Iowa representatives give proposed social hosting bill a chilly reception

'The consequences of legislation like this is unimaginable'

Rod Boshart
Published: March 6 2014 | 12:51 pm - Updated: 1 April 2014 | 9:14 am in

A Senate-passed bill seeking to crack down on adult social hosts who knowingly allow people under the legal drinking age to consume alcoholic beverages on their property was not hospitably received by a House subcommittee on Thursday.

Rep. Rick Olson, D-Des Moines, said he was concerned Senate File 2310 would cast a new misdemeanor net that would catch young people who served in the military or young married couples, while Rep. Joel Fry, R-Osceola, worried it could cause rental-property landlords or religious communion services held in homes to run afoul of the proposed law.

“The consequences of legislation like this is unimaginable,” Olson told fellow House Public Safety subcommittee members Fry and Rep. Jarad Klein, R-Keota, who was chairman of Thursday’s meeting.

Klein said he supports the measure and hopes it clears full committee next week to beat a funnel deadline requiring non-money bills to clear one legislative chamber and a committee of the other to stay eligible for consideration this session. He said he planned to offer an amendment that would lower the covered age from 21 to 18 to help mollify some of the concerns raised Thursday.

“I wanted to sign off on it to make sure that people know that it still has life and might still advance,” Klein said. “We will know by the end of next week whether or not it’s going anywhere.”

As passed by the Iowa Senate on a 48-0 vote, Senate File 2310 provides that social hosts who knowingly allow people under the legal drinking age of 21 to consume alcoholic beverages on their property could face a simple misdemeanor punishable by 30 days in jail and a fine of up to $650.

During Senate debate on Monday, Sen.
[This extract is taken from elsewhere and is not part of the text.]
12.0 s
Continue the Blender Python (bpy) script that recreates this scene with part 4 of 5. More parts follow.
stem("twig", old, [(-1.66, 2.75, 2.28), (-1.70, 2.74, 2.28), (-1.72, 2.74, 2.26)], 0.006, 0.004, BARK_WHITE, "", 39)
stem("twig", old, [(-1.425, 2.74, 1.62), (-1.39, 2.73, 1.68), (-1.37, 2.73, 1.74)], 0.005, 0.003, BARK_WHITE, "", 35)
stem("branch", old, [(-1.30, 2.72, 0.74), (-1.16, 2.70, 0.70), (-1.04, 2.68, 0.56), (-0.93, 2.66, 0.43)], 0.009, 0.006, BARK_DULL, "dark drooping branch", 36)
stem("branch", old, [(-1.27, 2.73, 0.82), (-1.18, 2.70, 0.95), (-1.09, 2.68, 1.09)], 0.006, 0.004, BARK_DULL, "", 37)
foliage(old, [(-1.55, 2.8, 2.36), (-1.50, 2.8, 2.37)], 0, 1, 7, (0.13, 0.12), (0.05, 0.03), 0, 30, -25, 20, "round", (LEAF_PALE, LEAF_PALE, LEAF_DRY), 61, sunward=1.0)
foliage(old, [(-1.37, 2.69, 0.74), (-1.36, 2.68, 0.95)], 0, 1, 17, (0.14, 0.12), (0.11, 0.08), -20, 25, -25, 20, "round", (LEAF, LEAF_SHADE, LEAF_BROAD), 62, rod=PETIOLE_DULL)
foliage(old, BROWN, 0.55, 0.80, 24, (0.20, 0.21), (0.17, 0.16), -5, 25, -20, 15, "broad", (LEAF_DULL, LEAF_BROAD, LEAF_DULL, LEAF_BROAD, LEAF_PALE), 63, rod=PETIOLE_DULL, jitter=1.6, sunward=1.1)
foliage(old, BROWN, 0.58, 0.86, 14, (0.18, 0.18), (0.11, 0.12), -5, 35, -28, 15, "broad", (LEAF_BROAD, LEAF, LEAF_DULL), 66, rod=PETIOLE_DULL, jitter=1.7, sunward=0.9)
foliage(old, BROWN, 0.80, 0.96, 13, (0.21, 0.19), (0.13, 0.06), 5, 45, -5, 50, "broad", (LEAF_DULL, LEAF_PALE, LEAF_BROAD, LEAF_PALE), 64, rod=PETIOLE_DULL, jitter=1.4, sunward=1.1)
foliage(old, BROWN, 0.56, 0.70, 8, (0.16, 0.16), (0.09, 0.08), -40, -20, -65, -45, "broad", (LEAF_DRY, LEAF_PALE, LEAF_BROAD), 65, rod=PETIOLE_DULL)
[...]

Rob Hogg, D-Cedar Rapids, 22 counties and 26 cities in Iowa have ordinances that prohibit adults from hosting events where alcohol is illegally consumed by underage persons. The proposed legislation would not preempt local ordinances, but it would provide for enforcement of violations statewide.

Klein said he was “more comfortable” lowering the covered age. He told reporters after the meeting he shared some of the concerns raised Thursday, but added “at the same time I want to make sure we’re not having a lot of abuse going on out there where parents of other kids are allowing big beer parties to occur on their property time and time again.
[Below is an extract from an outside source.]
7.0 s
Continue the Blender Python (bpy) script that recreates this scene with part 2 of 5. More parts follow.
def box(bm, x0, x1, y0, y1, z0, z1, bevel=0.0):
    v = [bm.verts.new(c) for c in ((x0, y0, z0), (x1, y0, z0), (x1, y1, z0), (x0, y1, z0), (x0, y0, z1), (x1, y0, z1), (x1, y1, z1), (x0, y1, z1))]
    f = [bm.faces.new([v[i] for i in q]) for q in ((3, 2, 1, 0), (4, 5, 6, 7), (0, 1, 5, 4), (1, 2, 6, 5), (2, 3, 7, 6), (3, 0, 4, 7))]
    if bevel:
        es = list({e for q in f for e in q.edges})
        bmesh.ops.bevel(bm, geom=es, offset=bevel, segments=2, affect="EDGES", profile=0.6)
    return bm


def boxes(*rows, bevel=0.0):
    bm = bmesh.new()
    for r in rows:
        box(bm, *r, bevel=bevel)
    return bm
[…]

“We have legislators in here who have just terrible horror stories about these sort of things where they’ll go out and they find that there are parents feeding booze to other kids without their parents’ knowledge. This happens over and over again,” he added.

“We hear from law enforcement how they pull up on some of these parties and the parents were the ones who bought the keg for the kids. That’s what we need to be aware of. This is a problem to address if they’re knowingly doing it. If the parents are instigating the trouble, that’s what we need to address,” Klein said.